Scariest Psycho Bitch: Rosamund Pike as Amy Dunne in Gone Girl
This anti-date movie invoked fear in the heart of every man. David Fincher’s adaptation of Gillian Flynn’s stone cold novel of the same name was an acerbic, hyper-modern, guiltily entertaining mind-fuck that relentlessly tugged at the emotions of its viewers.
Screw Ben Affleck, it was the simultaneously eerie and calculated performance of actress Rosamund Pike as the titular gone girl that was the driving force of this sick romantic thriller. Not only was the brooding mystery a box-office hit, it also manipulated the concept of gender politics and redefined the dynamics of the contemporary love story as seen through the movie lens.
Most Visually Stimulating: Interstellar
Granted there were some sappy loopholes in director Christopher Nolan’s intergalactic opera, it was still the year’s most captivating sensory spectacle. Shot with a combination of 35mm anamorphic film and 65mm 15 perf IMAX FILM, his oeuvre is meant for IMAX theater screenings. And it did not disappoint.

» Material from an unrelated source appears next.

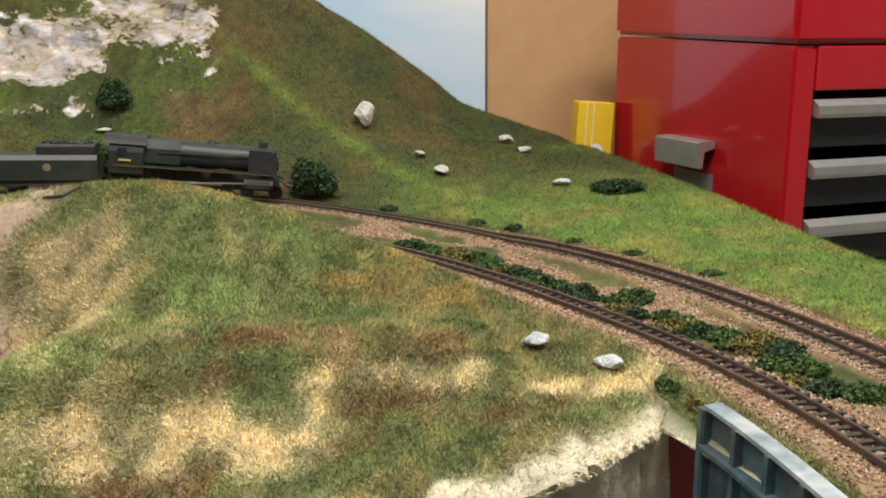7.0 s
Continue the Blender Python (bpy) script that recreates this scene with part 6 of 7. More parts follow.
def tunnel_portal():
    """Local x runs along the wall from its near end, y faces out of the hill."""
    a, b = Vector((-0.751, 0.536)), Vector((-0.788, 0.721))
    u = (b - a).normalized()
    t = empty("tunnel_portal", Matrix.Translation((a.x, a.y, 0.140)) @ Matrix.Rotation(math.atan2(u.y, u.x), 4, "Z"), "grey stone tunnel portal with pale buttress and coping", "tunnel portal")
    # locally the outside of the hill is -y
    c, hw, spring, top = 0.1095, 0.0475, 0.019, 0.088
    arch = [(c - hw * math.cos(math.pi * k / 16), spring + hw * math.sin(math.pi * k / 16)) for k in range(17)]
    bm = bmesh.new()
    outline = [(0.012, -0.015), (0.012, top), (0.197, top), (0.197, -0.015), (c + hw, -0.015)] + arch[::-1] + [(c - hw, -0.015)]
    b_prism(bm, outline, 0.002, 0.012)
    part("wall_core", bm, M_SOOTSTONE, t)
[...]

Overflowing with stunning set pieces, out-of-this world CGI, plus a potent mix of techno savvy and tons of heart, the film was a mirror of the ambitious artist behind it all. With riveting performances from Matthew McConaughey, Anne Hathaway, and Jessica Chastain, Nolan proved that sci-fi need not be steely and can turn on the leaky pipes faster than a launching rocket.

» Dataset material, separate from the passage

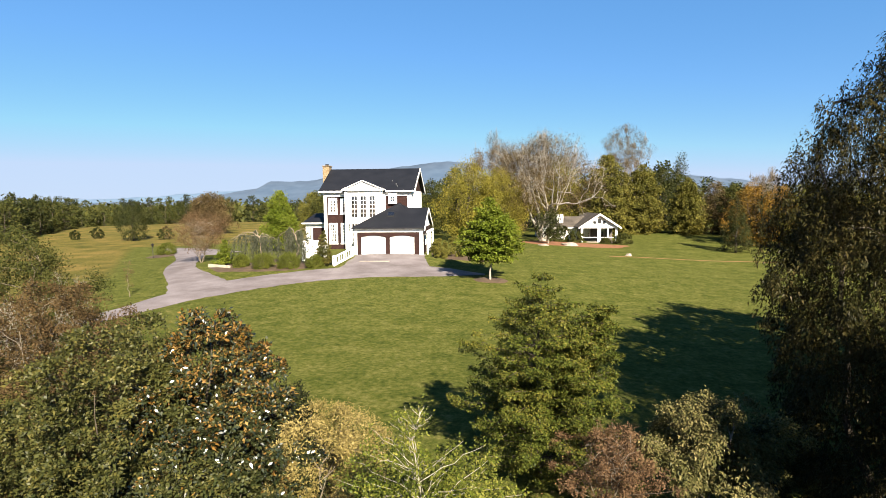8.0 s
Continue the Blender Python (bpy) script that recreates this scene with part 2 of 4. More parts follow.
def ground_mat():
    """Lawn, rough golden field beyond the drive, and the red-brown planting bed, blended along ragged edges."""
    m, n, l, p = shade("ground_cover")
    tc = n.new("ShaderNodeTexCoord")
    sep = n.new("ShaderNodeSeparateXYZ")
    l.new(tc.outputs["Object"], sep.inputs[0])
    wob, mid, fine, blade = (noise_node(n, l, s, d, "Object", r) for s, d, r in ((0.25, 4, 0.55), (0.9, 6, 0.65), (4.0, 8, 0.75), (45.0, 4, 0.6)))

    def math_(op, a, b, clamp=False):
        k = n.new("ShaderNodeMath")
        k.operation, k.use_clamp = op, clamp
        for i, v in enumerate((a, b)):
            if isinstance(v, (int, float)):
                k.inputs[i].default_value = v
            else:
                l.new(v, k.inputs[i])
        return k.outputs[0]

    swath = n.new("ShaderNodeTexNoise")  # mown swaths
    turn = n.new("ShaderNodeMapping")
    turn.inputs["Rotation"].default_value, turn.inputs["Scale"].default_value = (0, 0, radians(12)), (0.12, 0.6, 0.0)
    l.new(tc.outputs["Object"], turn.inputs[0])
    l.new(turn.outputs[0], swath.inputs["Vector"])
    swath.inputs["Scale"].default_value, swath.inputs["Detail"].default_value = 1.0, 5.0
    lawn = ramp(n, ((0.39, (0.0222, 0.0304, 0.0062)), (0.47, (0.0422, 0.0495, 0.0098)), (0.53, (0.0633, 0.0660, 0.0151)), (0.62, (0.1086, 0.0957, 0.0321))))
    l.new(math_("ADD", math_("MULTIPLY", swath.outputs[0], 0.1), math_("ADD", math_("MULTIPLY", mid.outputs[0], 0.3), math_("MULTIPLY", fine.outputs[0], 0.6))), lawn.inputs[0])
    field = ramp(n, ((0.34, (0.026, 0.032, 0.007)), (0.48, (0.068, 0.06, 0.015)), (0.64, (0.135, 0.092, 0.03))))
    l.new(math_("ADD", math_("MULTIPLY", wob.outputs[0], 0.5), math_("MULTIPLY", fine.outputs[0], 0.5)), field.inputs[0])
    soil = ramp(n, ((0.25, (0.0729, 0.0348, 0.0190)), (0.55, (0.1290, 0.0647, 0.0348)), (0.8, (0.2020, 0.1178, 0.0673))))
    l.new(math_("ADD", math_("MULTIPLY", mid.outputs[0], 0.4), math_("MULTIPLY", blade.outputs[0], 0.6)), soil.inputs[0])
    tone = ramp(n, ((0.3, (0.62, 0.62, 0.62)), (0.7, (1.25, 1.25, 1.25))))
    l.new(blade.outputs[0], tone.inputs[0])
    # field: left of a line that leans outward with distance
    edge = math_("ADD", math_("MULTIPLY", math_("SUBTRACT", wob.outputs[0], 0.5), 4.0), math_("ADD", sep.outputs[0], math_("MULTIPLY", sep.outputs[1], 0.49)))
    f_fac = math_("MULTIPLY", math_("SUBTRACT", -6.4, edge), 0.7, True)
    f_fac2 = math_("MULTIPLY", math_("MULTIPLY", math_("SUBTRACT", sep.outputs[1], 84.0), 0.5, True), math_("MULTIPLY", math_("SUBTRACT", -8.0, sep.outputs[0]), 0.15, True))
    f_fac = math_("MAXIMUM", f_fac, f_fac2)
    s_fac = math_("MULTIPLY", math_("SUBTRACT", math_("SUBTRACT", math_("ADD", 11.6, math_("MULTIPLY", math_("SUBTRACT", mid.outputs[0], 0.5), 1.5)), math_("MULTIPLY", math_("MULTIPLY", math_("SUBTRACT", sep.outputs[0], 1.2), 0.6, True), 0.55)), sep.outputs[1]), 3.0, True)
    c = mixc(n, l, f_fac, lawn.outputs[0], field.outputs[0])
    c = mixc(n, l, s_fac, c, soil.outputs[0])
    c = mixc(n, l, 1.0, c, tone.outputs[0], "MULTIPLY")
    l.new(c, p.inputs["Base Color"])
    p.inputs["Roughness"].default_value = 0.9
    p.inputs["Specular IOR Level"].default_value = 0.02
    bump(n, l, blade.outputs[0], 0.8, 0.04, p)
    return m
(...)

Best Ensemble Cast (And Illest Soundtrack): Guardians of the Galaxy
Who knew that Chris Pratt had leading man potential?
Obviously, the guys behind GOTG did when they cast the Parks and Recreation regular as the bumbling Star-Lord. With the help of a wise-ass raccoon named Rocket (Bradley Cooper), a green-skinned, leather-clad assassin named Gamora (Zoe Saldana), an inked-out muscle goon named Drax (Dave Bautista), and a gigantic houseplant called Groot (Vin Diesel), they proved that the off-beats are capable of saving the universe from destruction. And they did all this with the help of some funky tunes courtesy of musicians like Marvin Gaye, David Bowie, The Five Stairsteps, Elvin Bishop, and The Jackson 5.
The Hero We Deserve In Our Man-Cave: Baymax from Big Hero 6
The best thing about Disney’s rendition of the Marvel title is that it doesn’t underestimate the emotional intelligence of its audience. The movie is about death and grief, and the solution to these devastating facts of life for 14-year-old protagonist Hiro Hamada comes in the form of a cuddly robot named Baymax.
Originally designed for first aid purposes, the blob of cuteness gets a reboot when the city of San Fransokyo comes under attack from a mysterious masked villain. The result of Baymax revamp is something all men could use in their lives: a robo-warrior that can shred your enemies and cure you of unhappiness...
...and even do interviews!
Video via toofab
The Best Movie Longer Than Three Hours: Norte, Hangganan ng Kasaysayan
Forget the entries of the recently concluded Metro Manila Film Festival, because Lav Diaz’s Norte is the epic local drama you need to see should you have the chance...and four and a half hours to spare.
Screened to great reviews at both the 2013 Cannes Film Festival and Toronto Film Festival, it’s the epic tale of how one criminal act can forge the fates of several lives, sending some to reckoning, other’s to retribution, and the perpetrator to the brink of insanity.
Best Onscreen Bromance: Jonah Hill and Channing Tatum as Schmidt and Jenko in 22 Jump Street
As far as comedy sequels go, 22 Jump Street is as good as it gets. It’s crass at every corner, self-aware in its musings, with a buddy-cop duo hilarious enough to make you forget that Lethal Weapon ever existed. The secret formula to its success: add one semi-chubby Jonah Hill with a dash of Channing Tatum’s lovable meathead machismo, swirl them into a script so meta that it pokes fun at the very concept of the comedy sequel and the result is a soup of nut-busting laughter.
Most Ass-Kicking Actress: Scarlett Johansson in Lucy
2014 was the year of the Scar Jo. Not only did she bare her amazeballs bod as a man-eating extraterrestrial in Under The Skin, she also turned in career-revitalizing supporting roles in Chef and Captain America: Winter Soldier.
But it was her turn as an ass-kicking femme fatale jacked up on evolution-inducing drugs in French director Luc Besson’s comeback movie Lucy that was the vehicle for SJ’s potential as a leading lady to be fully realized. Shun the fact that she turned into a USB at the end of the film, but revel in high-octane scenes that exploit her curvaceous bod in a sweat stained tank and killer tight jeans.
Coolest Comic Book Flick: Captain America: Winter Soldier
Harking on conspiracy thriller films of yore, Winter Soldier took the usual comic book fare and gave it a sophisticated twist. This addition to the franchise made Tony Stark’s and lothario Thor’s outings look like child’s play. Forget the camp and silly one-liners, here the Cap gets to be smart, current, and move within a premise not too far from the pervasive paranoia of modern day America.
Possibly The Longest Movie Ever Filmed: Boyhood
Image via Cultoid.com
Director Richard Linklater redefines the cinematic experience in this tale of one boy’s journey through childhood. Told through the eyes of Mason Evans (Ellan Coltrane), this coming-of-age drama was filmed over the course of 12 years (something never quite done before) as he faces growing up with his not-so-present dad (Ethan Hawke) and relationship-hopping mom (Patricia Arquette). The delicateness of the process is most present in the way the audience plays witness to the naturalistic dialogue Linklater is infamous for and the niceties of ageing the actors undergo in front of the camera.